If this pandemic was anything like as dire a threat as it has been claimed to be, the Canadian government’s handling of it would have been an unimaginable fiasco. Rather more than 25,000 people have died from it in the world and that is a great tragedy, but China, the country of origin, despite grossly bungling the first two months of the illness, and not believable in its officials accounts of events, appears to be largely through it. The world succumbed to a pandemic of hysteria, more than a virus, and it is time to follow the American, if not the Dutch, lead, starting with bringing back the elementary schools. Information from every study thus far shows that children seem largely immune to the virus, so the danger to them is minimal. And although children can be carriers, strict social distancing measures in the classroom, such as those in place in Taiwan, can allow classes to resume relatively unhindered.
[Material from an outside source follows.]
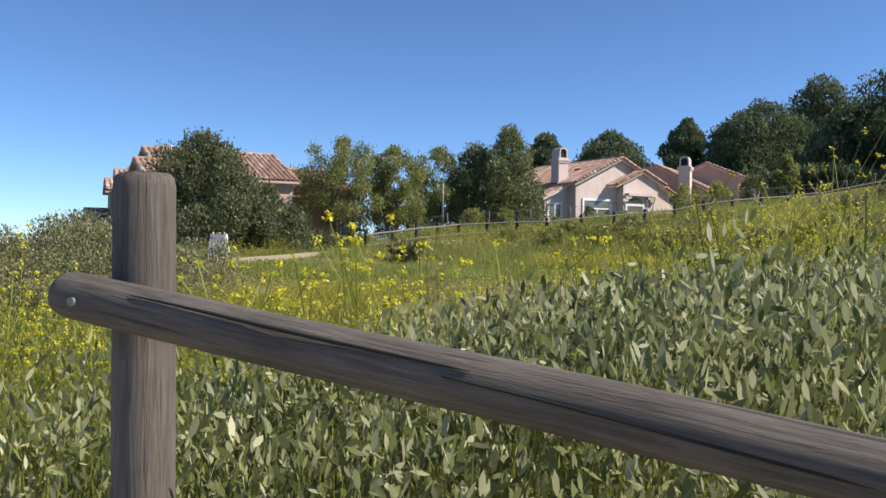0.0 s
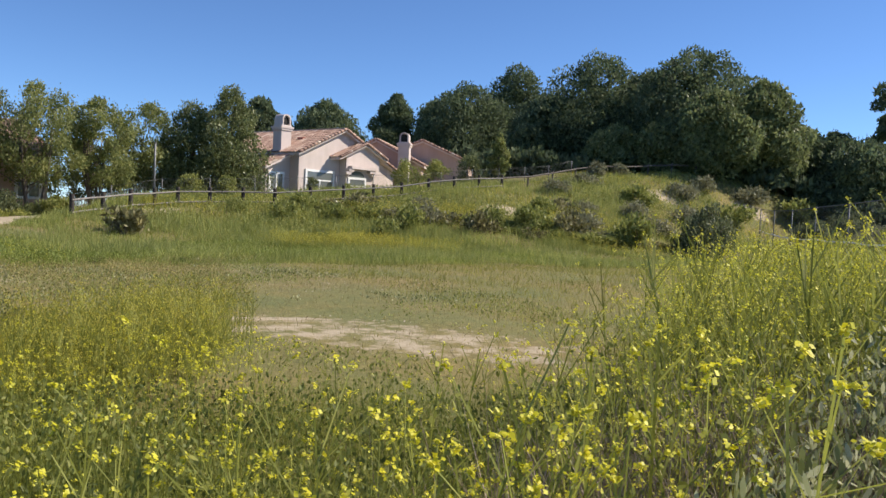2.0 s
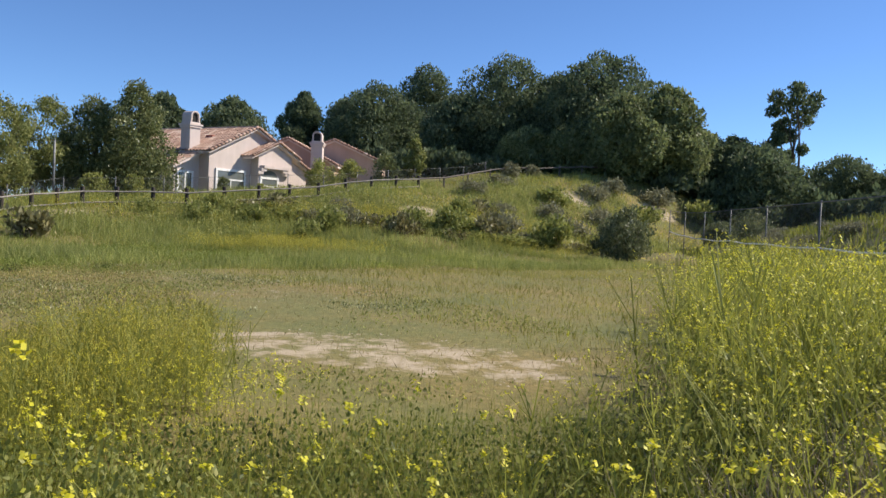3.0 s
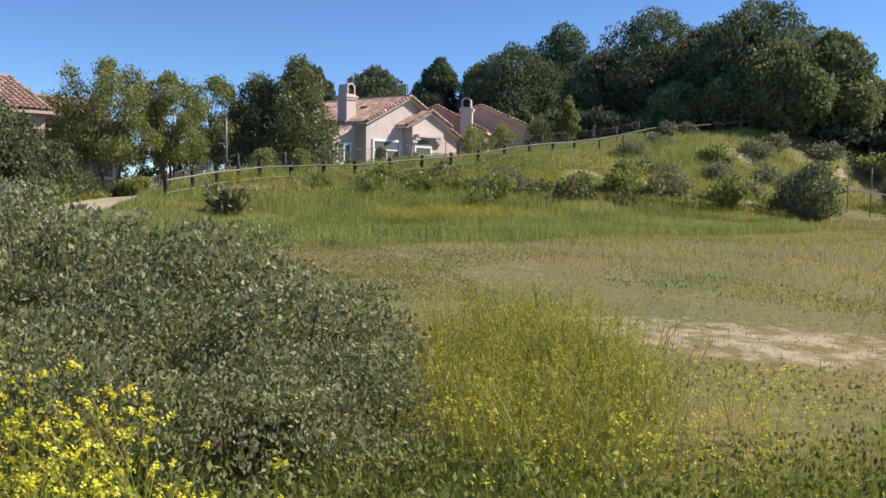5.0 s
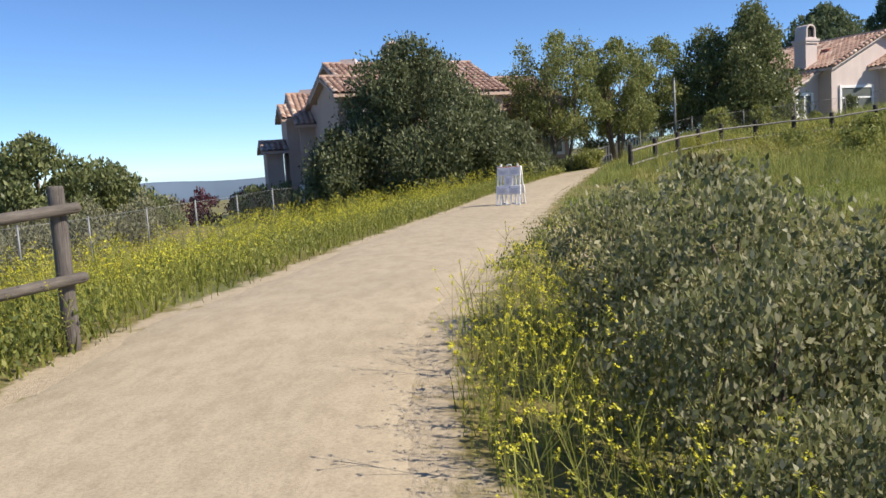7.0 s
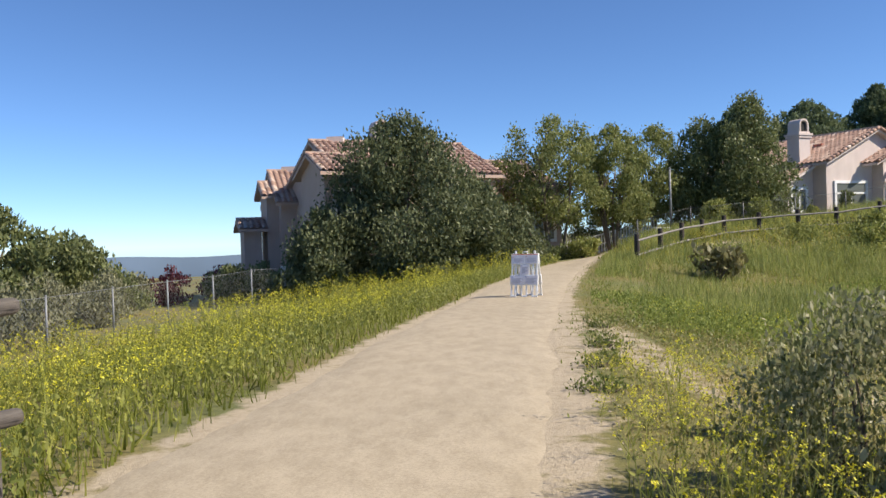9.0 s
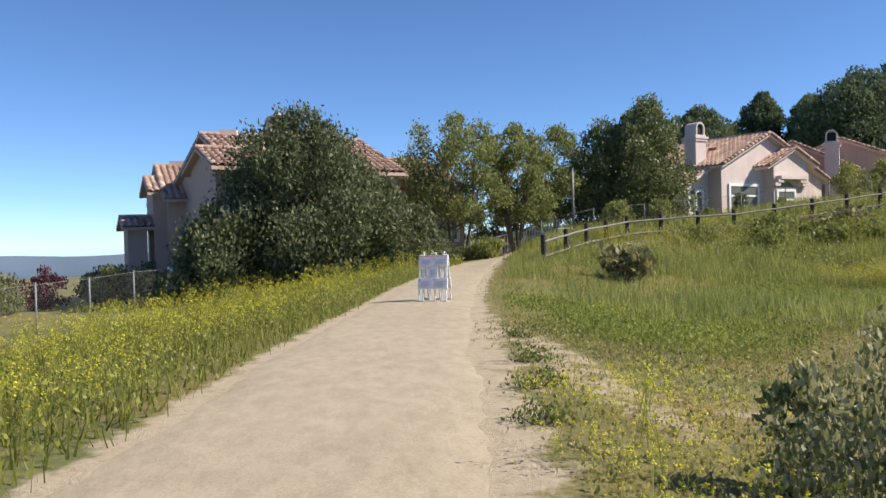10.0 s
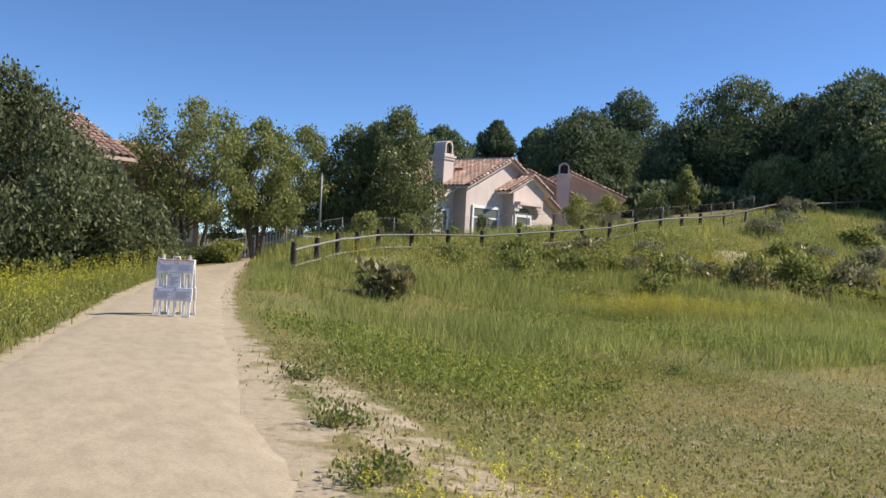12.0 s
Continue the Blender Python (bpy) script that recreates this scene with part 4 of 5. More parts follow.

Since New York City, as it is in many things, is now the coronavirus epicentre, a metaphor from the 1960s television sitcom “Car 54, Where Are You” comes to mind. Two rather awkward policemen were the principals and in one episode, they accidentally misreported something, and by the time they corrected this with their staff sergeant, the report had shot upwards in the city government, and the two unwitting originators listened with astonishment on the regular radio of Car 54 as the chief of police, and then the mayor, the governor of New York and the president of the U.S. came on the air to reassure the nation. There were skilful simulations of the well-known voices of the last three office-holders (John Lindsay, Nelson Rockefeller, and Lyndon Johnson). One policeman said to the other resignedly: “What are we doing? Is everyone crazy?” The coronavirus isn’t a laughing matter, but when the Canadian government tries to abolish the rights of parliament and U.S. armed forces are nearly dispatched to the Canada-U.S. border, and most of the work forces of the world’s principal countries are hiding in their homes, those questions are reasonable; and someone in Ottawa should try to answer them.